My God, Oasis, Elvis Costello and The La's all had a baby... and its name is Rialto.
The British sextet has a keen ear on the pulse of what pop music should be, and shows on their debut effort that they've learned their lessons well without blatantly copying from any of the artists named in the menage a trois above.
What sets Rialto apart immediately for me is the use of two drummers, a la the Allman Brothers Band, for increased power in the rhythm backbone. Pete Cuthbert and Anthony Christmas both attack their kits with gusto, but never try to overpower each other or the music that Rialto creates - and this, kids, is lesson one on how to do things right.
Lead vocalist/guitarist Louis Eliot sounds like a calmer version of Liam Gallagher without any of the annoying, cocky swagger. His vocal delivery is smooth and powerful, and his songwriting, for the most part, is quite enjoyable. From the opening moments of "Monday Morning," you can tell that this is a band you're going to want to pay attention to now and in the future.
Rialto's sly humor (or is that social commentary at times?) is evident on tracks like "Broken Barbie Doll" and "Milk Of Amnesia," but songs like these don't sacrifice any quality in place of the mental pictures they create. This is lesson two on how to do things right. Likewise, songs like "Dream Another Dream" and "Untouchable" all constantly maintain their pop craftsmanship while keeping the listener interested.

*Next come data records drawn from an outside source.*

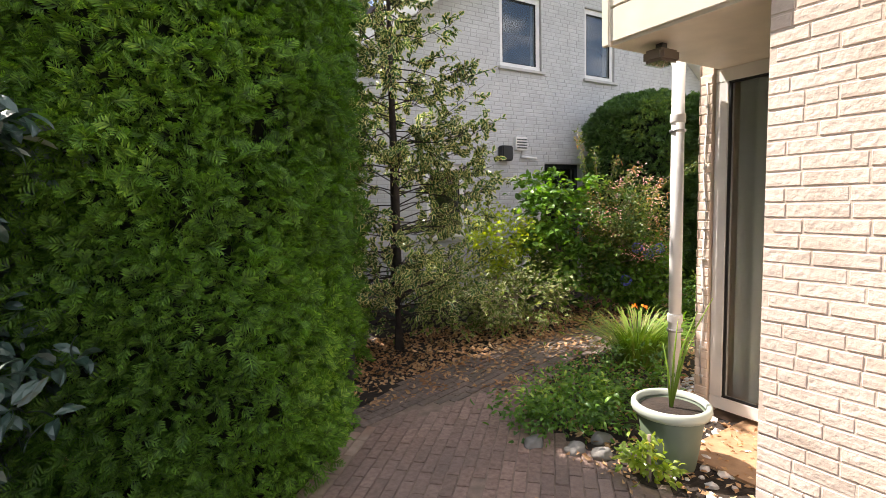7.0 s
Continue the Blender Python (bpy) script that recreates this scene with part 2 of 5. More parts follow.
YELLOW = leaf_material("yellow_green", (0.18, 0.25, 0.025), (0.42, 0.48, 0.05), (0.60, 0.58, 0.10), 0.45, 0.45)
FRESH = leaf_material("fresh_green", (0.05, 0.12, 0.018), (0.17, 0.32, 0.045), (0.40, 0.52, 0.09), 0.38, 0.34)
ROSE = leaf_material("rose_leaf", (0.13, 0.21, 0.03), (0.30, 0.38, 0.06), (0.52, 0.46, 0.10), 0.45, 0.5)
VARI = leaf_material("cream_edged", (0.08, 0.14, 0.025), (0.20, 0.28, 0.05), (0.42, 0.46, 0.09), 0.4, 0.35, edge=(0.58, 0.52, 0.30))
ABELIA = leaf_material("abelia_leaf", (0.06, 0.12, 0.025), (0.21, 0.21, 0.05), (0.58, 0.22, 0.10), 0.4, 0.4)
PETAL_PINK = leaf_material("pink_petal", (0.72, 0.30, 0.27), (0.85, 0.56, 0.48), (0.8, 0.68, 0.62), 0.6, 0.4)
PETAL_RED = leaf_material("red_petal", (0.60, 0.03, 0.06), (0.75, 0.08, 0.10), None, 0.6, 0.3)
PETAL_BLUE = leaf_material("blue_petal", (0.10, 0.12, 0.42), (0.20, 0.22, 0.60), None, 0.6, 0.3)
PETAL_ORANGE = leaf_material("orange_petal", (0.75, 0.16, 0.01), (0.85, 0.28, 0.03), None, 0.6, 0.3)
GRASS = leaf_material("grass_blade", (0.10, 0.20, 0.022), (0.24, 0.35, 0.055), (0.34, 0.36, 0.10), 0.5, 0.4)
LAWN_BLADE = leaf_material("lawn_blade", (0.07, 0.11, 0.02), (0.16, 0.19, 0.05), (0.26, 0.24, 0.10), 0.6, 0.4)
YEW = leaf_material("conifer_blue", (0.035, 0.10, 0.06), (0.08, 0.18, 0.10), None, 0.6, 0.2)


# ---- builders ----
def thing(name, base, label, category, group=""):
    ob = new(name)
    ob.location = base
    ob.empty_display_size = 0.1
    bpy.context.view_layer.update()
    return tagged(ob, label, category, group)


def attach(ob, parent):
    if parent is not None:
        ob.parent = parent
        m = Matrix.Translation(-parent.location)
        if parent.parent is not None:
            m = Matrix.Identity(4)
        ob.matrix_parent_inverse = m if parent.type == "EMPTY" else Matrix.Identity(4)
    return ob


def part(name, bm, mat, parent=None, label="", kind=""):
    """Link a bmesh in world coordinates as one mesh object."""
    me = bpy.data.meshes.new(name)
    bm.normal_update()
    bm.to_mesh(me)
    bm.free()
    me.materials.append(mat)
    return attach(tagged(new(name, me), label, kind=kind), parent)


def array_mesh(name, verts, faces, mat, parent=None, label="", kind="", rim=None, smooth=False):
    """Link arrays of vertices and equal-sided faces as one mesh object."""
    me = bpy.data.meshes.new(name)
    k = faces.shape[1]
    me.vertices.add(len(verts))
    me.vertices.foreach_set("co", np.ascontiguousarray(verts, dtype=np.float32).ravel())
    me.loops.add(faces.size)
    me.loops.foreach_set("vertex_index", np.ascontiguousarray(faces, dtype=np.int32).ravel())
    me.polygons.add(len(faces))
    me.polygons.foreach_set("loop_start", np.arange(0, faces.size, k, dtype=np.int32))
    if rim is not None:
        at = me.attributes.new("rim", "FLOAT", "POINT")
        at.data.foreach_set("value", np.ascontiguousarray(rim, dtype=np.float32))
    me.update(calc_edges=True)
    if not smooth:
        me.shade_flat()
    me.materials.append(mat)
    return attach(tagged(new(name, me), label, kind=kind), parent)


def box(x0, x1, y0, y1, z0, z1, bevel=0.0, m=None, bm=None):
    bm = bm or bmesh.new()
    made = bmesh.ops.create_cube(bm, size=1)["verts"]
    for v in made:
        v.co = Vector(((x0 + x1) / 2 + v.co.x * (x1 - x0), (y0 + y1) / 2 + v.co.y * (y1 - y0), (z0 + z1) / 2 + v.co.z * (z1 - z0)))
        if m:
            v.co = m @ v.co
    if bevel:
        es = {e for v in made for e in v.link_edges}
        bmesh.ops.bevel(bm, geom=list(es), offset=bevel, segments=2, affect="EDGES")
    return bm


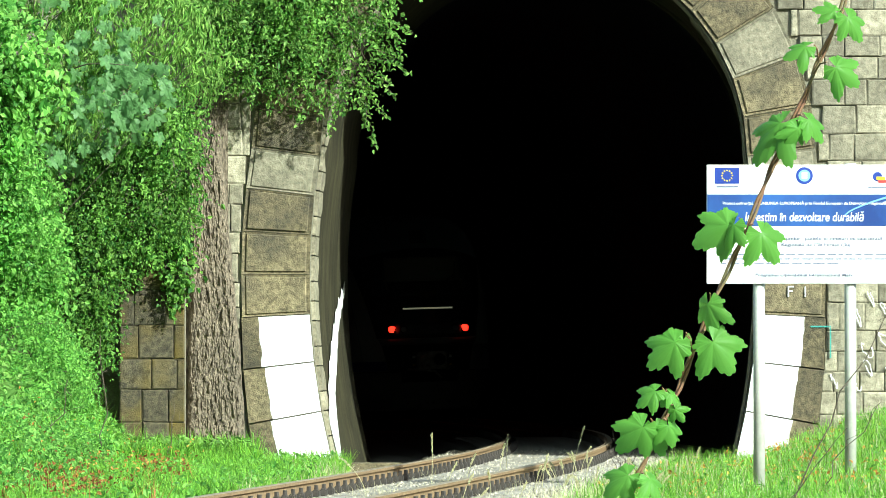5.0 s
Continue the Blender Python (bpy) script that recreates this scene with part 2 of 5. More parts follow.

Unfortunately, they cannot keep such a high level of expectations going throughout the entire album; songs like "Lucky Number" and "When We're Together" tend to blend together in a happy pop mush. And maybe I'm just ignorant because I'm an American, but "Love Like Semtex" is lost on me; anyone who can provide some information on what I'm missing, comments will be happily welcomed. Still, the number of miscues on Rialto are greatly outnumbered by things the band has done right on this debut effort.